Real businesses are seeing real results. Genie Shopping, one of the thriving CSS providers, helped a British nursery brand achieve 63% year-over-year revenue growth in Q4 2024, plus a 31% conversion rate boost through Google Search product ads. These aren't theoretical improvements - they're bottom-line impacts for retailers competing against e-commerce giants.
Google's timing on this announcement feels deliberate. The company faces ongoing regulatory scrutiny across multiple fronts, from AI dominance concerns to antitrust investigations. Showcasing a successful regulatory compliance story - one that's actually driving economic growth - serves as a counter-narrative to critics who argue Google stifles competition.
The CSS program represents something unique in big tech regulation: a mandated change that seems to have created genuine market expansion rather than just reshuffling existing players. While Google was forced to share its shopping ad real estate, the overall pie grew dramatically. European merchants gained new pathways to customers, comparison shopping services found profitable business models, and consumers got more choice in how they discover products.
McSherry emphasized that success comes from "innovation, investment and adapting to what customers want." That's corporate speak, but the underlying message is clear: Google wants to position itself as a platform enabler rather than a gatekeeper. The company's dedicated CSS partner program provides tools and support that help merchants compete outside dominant platforms like Amazon.
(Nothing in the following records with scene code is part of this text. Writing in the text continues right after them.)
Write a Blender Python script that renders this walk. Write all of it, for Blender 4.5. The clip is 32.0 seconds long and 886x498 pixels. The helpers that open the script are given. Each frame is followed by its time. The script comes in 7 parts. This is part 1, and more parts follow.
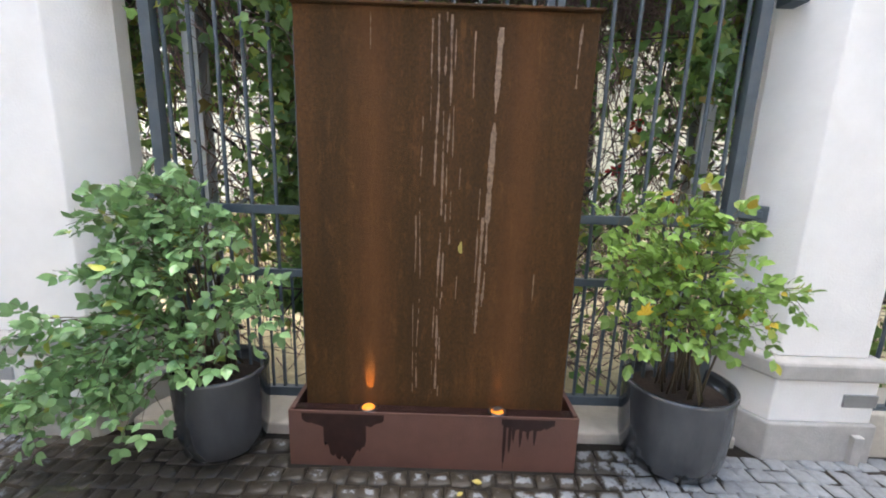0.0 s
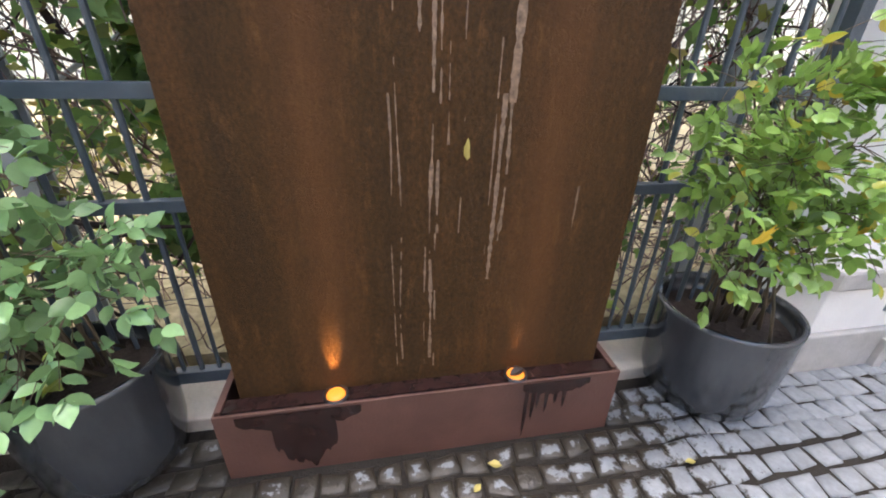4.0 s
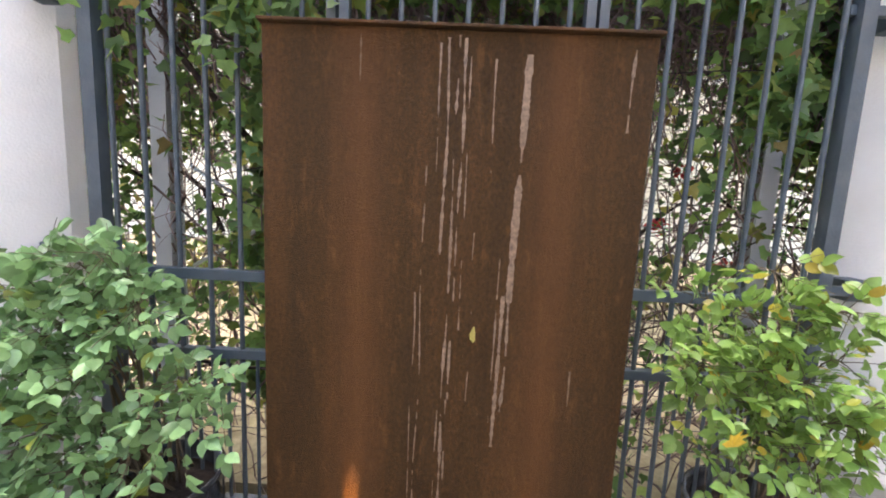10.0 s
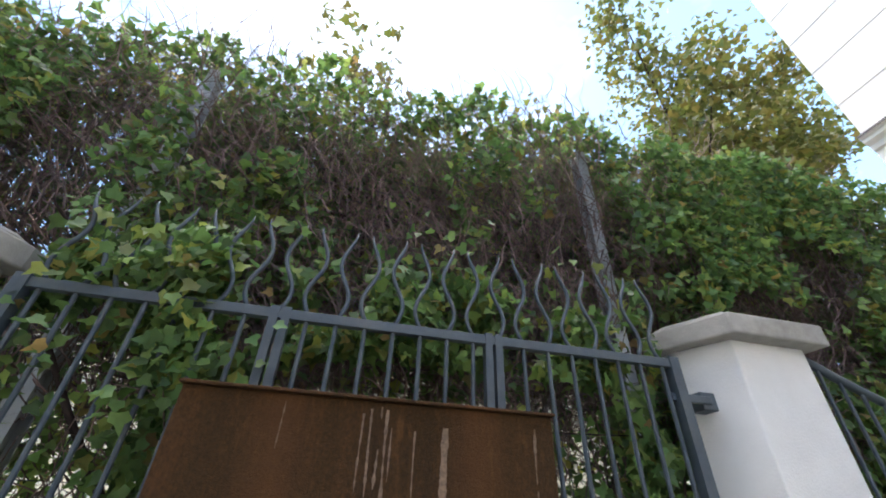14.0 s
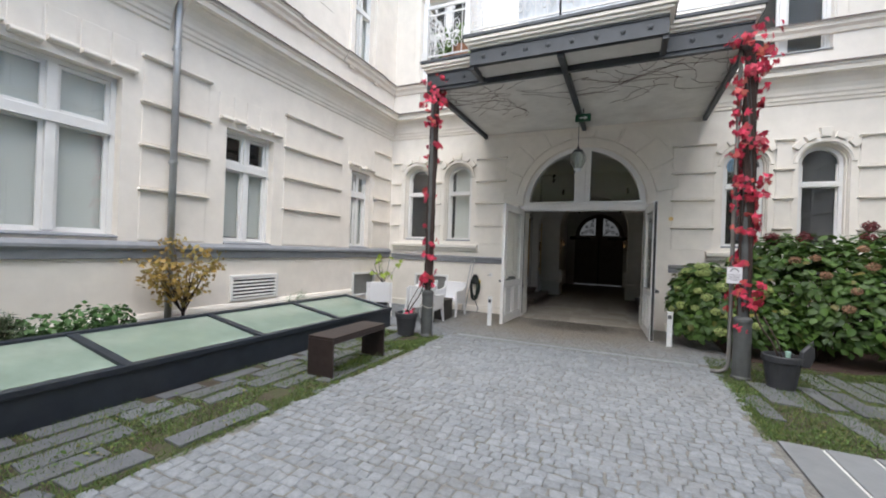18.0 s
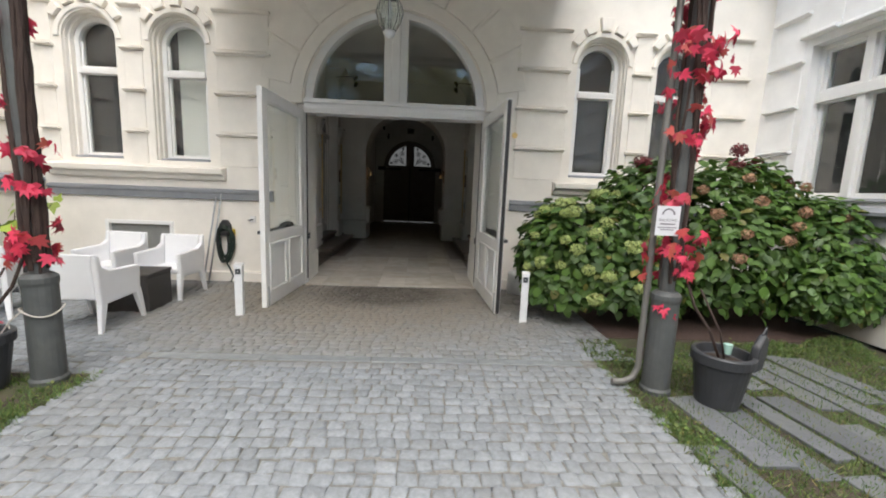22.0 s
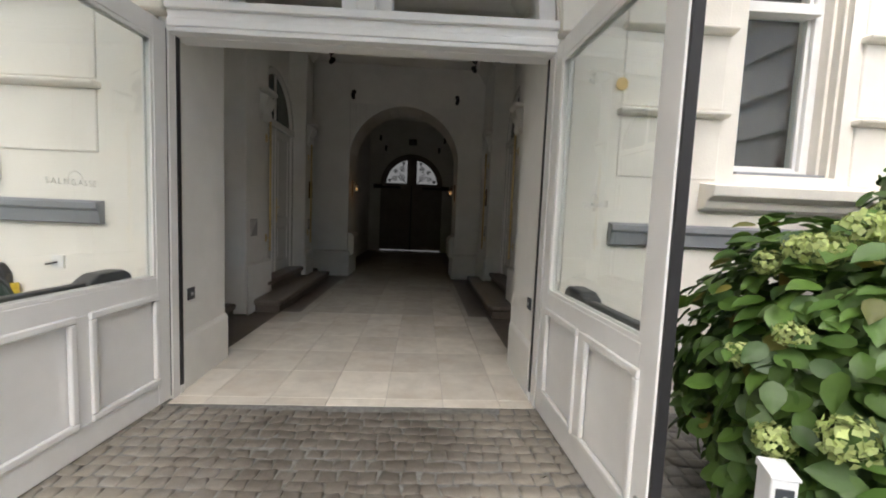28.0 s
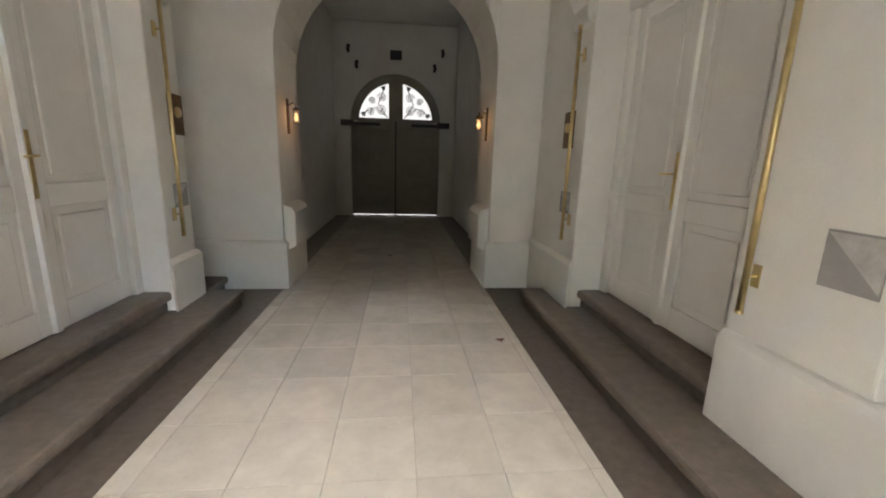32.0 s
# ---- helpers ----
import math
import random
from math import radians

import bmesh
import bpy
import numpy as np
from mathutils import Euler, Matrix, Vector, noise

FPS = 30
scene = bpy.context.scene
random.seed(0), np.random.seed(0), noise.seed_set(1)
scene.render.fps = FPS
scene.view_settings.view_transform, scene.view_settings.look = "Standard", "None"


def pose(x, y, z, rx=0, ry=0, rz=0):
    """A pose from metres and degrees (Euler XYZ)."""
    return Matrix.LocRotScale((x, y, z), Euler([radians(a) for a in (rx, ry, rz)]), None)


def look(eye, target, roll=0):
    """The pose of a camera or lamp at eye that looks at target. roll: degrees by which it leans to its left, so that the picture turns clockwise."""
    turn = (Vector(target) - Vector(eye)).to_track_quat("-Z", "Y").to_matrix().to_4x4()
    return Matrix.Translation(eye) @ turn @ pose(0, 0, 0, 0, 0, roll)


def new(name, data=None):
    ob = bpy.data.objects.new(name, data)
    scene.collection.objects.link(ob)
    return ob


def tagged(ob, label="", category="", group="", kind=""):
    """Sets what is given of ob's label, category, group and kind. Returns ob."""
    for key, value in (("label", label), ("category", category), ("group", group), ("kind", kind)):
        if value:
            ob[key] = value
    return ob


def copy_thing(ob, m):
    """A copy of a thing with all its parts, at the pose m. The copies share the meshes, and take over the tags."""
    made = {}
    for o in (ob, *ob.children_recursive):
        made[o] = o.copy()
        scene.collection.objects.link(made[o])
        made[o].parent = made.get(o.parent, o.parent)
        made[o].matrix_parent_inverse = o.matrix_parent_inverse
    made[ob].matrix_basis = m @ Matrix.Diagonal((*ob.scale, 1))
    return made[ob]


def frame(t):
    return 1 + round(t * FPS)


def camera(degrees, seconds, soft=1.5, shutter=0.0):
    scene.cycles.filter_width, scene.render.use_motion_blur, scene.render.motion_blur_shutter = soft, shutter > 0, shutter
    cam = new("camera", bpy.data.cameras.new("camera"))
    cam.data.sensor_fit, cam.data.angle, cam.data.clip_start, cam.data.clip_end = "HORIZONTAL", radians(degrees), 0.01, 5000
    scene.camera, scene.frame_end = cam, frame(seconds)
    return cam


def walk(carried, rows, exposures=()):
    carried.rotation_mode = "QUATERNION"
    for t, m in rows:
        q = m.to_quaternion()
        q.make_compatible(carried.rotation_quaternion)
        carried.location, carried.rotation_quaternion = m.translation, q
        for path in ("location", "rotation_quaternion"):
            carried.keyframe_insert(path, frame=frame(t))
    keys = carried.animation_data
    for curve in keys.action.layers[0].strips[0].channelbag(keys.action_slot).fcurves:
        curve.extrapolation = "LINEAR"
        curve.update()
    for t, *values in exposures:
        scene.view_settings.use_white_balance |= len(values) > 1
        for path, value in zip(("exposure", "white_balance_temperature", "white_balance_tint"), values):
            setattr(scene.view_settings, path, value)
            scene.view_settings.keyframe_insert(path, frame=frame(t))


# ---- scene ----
cam = camera(95.8, 32.0, soft=1.9)
PATH = [
    (0, (-0.626, 11.33, 1.697), (-0.625, 13.291, 1.302), 1.9),
    (0.5, (-0.643, 11.37, 1.644), (-0.662, 13.325, 1.221), 1.8),
    (1, (-0.641, 11.437, 1.582), (-0.701, 13.354, 1.015), 1.7),
    (1.5, (-0.655, 11.463, 1.56), (-0.756, 13.301, 0.779), 1.2),
    (2, (-0.682, 11.684, 1.605), (-0.792, 13.437, 0.647), 1.2),
    (2.5, (-0.694, 11.917, 1.633), (-0.813, 13.652, 0.645), 1.0),
    (3, (-0.749, 12.042, 1.606), (-0.807, 13.798, 0.651), 1.4),
    (3.5, (-0.79, 12.127, 1.57), (-0.635, 13.912, 0.681), 1.6),
    (5.5, (-0.92, 12.295, 1.601), (-0.455, 13.977, 0.624), 1.0),
    (6, (-0.922, 12.278, 1.648), (-0.522, 13.993, 0.701), 1.0),
    (6.5, (-0.852, 12.236, 1.658), (-0.536, 14.003, 0.775), 1.0),
    (7, (-0.759, 12.116, 1.604), (-0.63, 13.941, 0.796), 1.4),
    (7.5, (-0.726, 12.048, 1.589), (-0.804, 13.874, 0.776), 1.8),
    (8, (-0.702, 12.005, 1.57), (-0.817, 13.823, 0.745), 1.8),
    (8.5, (-0.697, 12.007, 1.605), (-0.773, 13.824, 0.773), 1.8),
    (9, (-0.675, 11.98, 1.691), (-0.708, 13.832, 0.936), 1.6),
    (9.5, (-0.66, 11.899, 1.781), (-0.677, 13.83, 1.261), 1.5),
    (10, (-0.642, 11.859, 1.831), (-0.676, 13.842, 1.576), 2.6),
    (10.5, (-0.63, 11.817, 1.863), (-0.682, 13.815, 1.922), 2.5),
    (11, (-0.641, 11.775, 1.885), (-0.707, 13.749, 2.2), 2.6),
    (11.5, (-0.651, 11.732, 1.923), (-0.729, 13.666, 2.427), 2.5),
    (12, (-0.641, 11.661, 1.985), (-0.741, 13.538, 2.67), 2.4),
    (12.5, (-0.652, 11.653, 2.019), (-0.761, 13.44, 2.909), 2.5),
    (13, (-0.655, 11.681, 2.035), (-0.748, 13.391, 3.069), 2.6),
    (13.5, (-0.714, 11.715, 2.061), (-0.713, 13.389, 3.155), 2.7),
    (15.5, (-0.906, 11.74, 2.004), (0.643, 12.254, 3.159), 1.8),
    (16, (-0.879, 11.566, 1.916), (0.76, 11.699, 3.055), 2.0),
    (16.5, (-1.013, 11.348, 1.839), (0.751, 11.001, 2.715), 1.7),
    (17, (-1.143, 11.121, 1.818), (0.528, 10.11, 2.247), 1.7),
    (17.5, (-1.091, 10.903, 1.781), (0.17, 9.364, 1.985), 2.1),
    (18, (-1.034, 10.568, 1.71), (-0.206, 8.748, 1.711), 2.1),
    (18.5, (-1.025, 10.195, 1.676), (-0.419, 8.297, 1.497), 2.4),
    (19, (-0.995, 9.784, 1.634), (-0.466, 7.892, 1.259), 2.0),
    (19.5, (-0.941, 9.342, 1.643), (-0.489, 7.475, 1.084), 2.1),
    (20, (-0.841, 8.916, 1.671), (-0.484, 7.02, 1.144), 2.2),
    (20.5, (-0.788, 8.442, 1.69), (-0.567, 6.492, 1.306), 2.3),
    (21, (-0.702, 7.853, 1.692), (-0.682, 5.877, 1.381), 2.4),
    (21.5, (-0.593, 7.302, 1.678), (-0.651, 5.325, 1.387), 2.3),
    (22, (-0.562, 6.752, 1.657), (-0.651, 4.775, 1.368), 2.3),
    (22.5, (-0.582, 6.208, 1.645), (-0.68, 4.23, 1.369), 2.4),
    (23, (-0.578, 5.74, 1.667), (-0.677, 3.761, 1.399), 2.4),
    (23.5, (-0.692, 5.291, 1.653), (-0.787, 3.31, 1.401), 2.4),
    (24, (-0.742, 4.958, 1.625), (-0.833, 2.973, 1.392), 2.4),
    (24.5, (-0.711, 4.622, 1.647), (-0.795, 2.636, 1.424), 2.5),
    (25, (-0.648, 4.305, 1.629), (-0.732, 2.318, 1.414), 2.5),
    (25.5, (-0.641, 4.036, 1.632), (-0.714, 2.048, 1.433), 2.5),
    (27.5, (-0.545, 3.374, 1.592), (-0.623, 1.382, 1.431), 2.4),
    (28, (-0.548, 3.146, 1.535), (-0.611, 1.154, 1.369), 2.4),
    (28.5, (-0.464, 2.728, 1.557), (-0.509, 0.737, 1.372), 2.0),
    (29, (-0.36, 2.18, 1.522), (-0.409, 0.193, 1.302), 2.1),
    (29.5, (-0.241, 1.6, 1.529), (-0.311, -0.381, 1.26), 2.3),
    (30, (-0.198, 1.072, 1.536), (-0.293, -0.905, 1.249), 2.0),
    (30.5, (-0.22, 0.413, 1.572), (-0.375, -1.558, 1.264), 2.1),
    (31, (-0.194, -0.247, 1.558), (-0.363, -2.212, 1.224), 1.9),
    (31.5, (-0.165, -0.868, 1.557), (-0.336, -2.826, 1.187), 1.9),
    (32, (-0.102, -1.502, 1.598), (-0.269, -3.45, 1.177), 1.7),
]
EXPOSURES = [(0, 3.05, 6700, 16), (2, 3.0, 6950, 19), (3, 3.1, 6650, 20), (9, 3.25, 6650, 20), (10.5, 3.35, 6900, 24), (12, 3.2, 6850, 24), (13.5, 2.65, 6450, 14), (16, 1.75, 7200, 23), (17, 1.7, 6950, 20), (17.6, 1.52, 6650, 16), (18, 1.58, 6400, 13),
             (19, 1.65, 6400, 13), (20, 1.66, 6400, 12), (21, 1.8, 6500, 11), (23, 2.02, 6750, 12), (25.5, 2.3, 6750, 13), (28, 2.55, 6750, 13), (29.5, 3.1, 6700, 13), (31, 4.38, 6550, 9), (32, 4.85, 7000, 14)]
walk(cam, [(t, look(eye, target, roll)) for t, eye, target, roll in PATH], EXPOSURES)

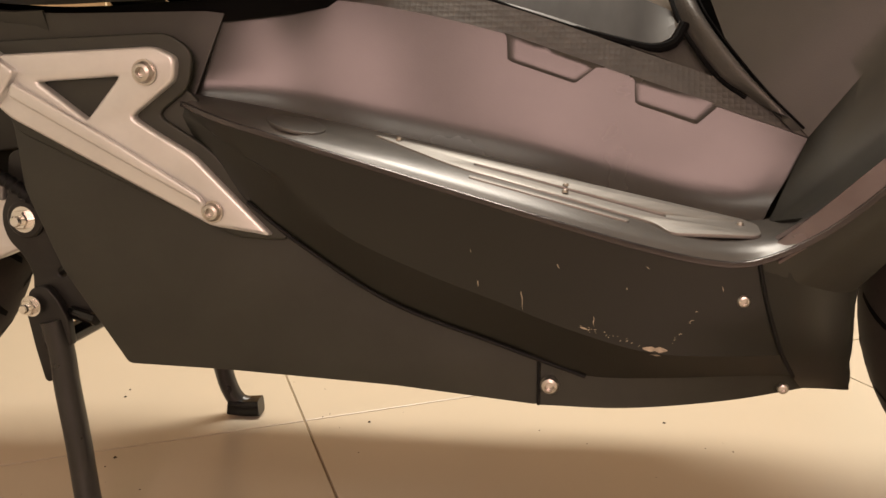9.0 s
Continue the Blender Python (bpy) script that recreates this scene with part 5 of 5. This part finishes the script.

The broader context matters here. European e-commerce is evolving fast, with consumers "searching, scrolling, streaming and shopping all at once," as McSherry puts it. Traditional retail boundaries are blurring, and the CSS model provides flexibility that pure marketplace approaches don't offer. When you find something through a CSS, you're still buying directly from the retailer - maintaining that direct customer relationship that many brands value.
What's particularly interesting is how the European Commission's monitoring approach worked. Rather than prescriptive ongoing oversight, they created structural changes and let market forces drive adoption. The fact that CSS usage exploded suggests merchants genuinely found value, not just regulatory compliance.
Looking ahead, Google's European shopping strategy faces new challenges. The Digital Services Act and Digital Markets Act create additional compliance requirements. Meanwhile, AI-powered shopping experiences are changing how consumers discover products. The CSS model needs to evolve with these trends or risk becoming yesterday's solution to yesterday's problem.
Google's CSS success story in Europe shows how smart regulation can create genuine market expansion rather than just redistributing existing opportunities. With 1.5 billion sales generated in 2024 alone, the program proves that forced competition can drive innovation and economic growth. But the real test comes next: whether this regulatory model can adapt to AI-driven shopping experiences and new digital market rules without losing the momentum that's made it a rare win-win for regulators, platforms, and merchants alike.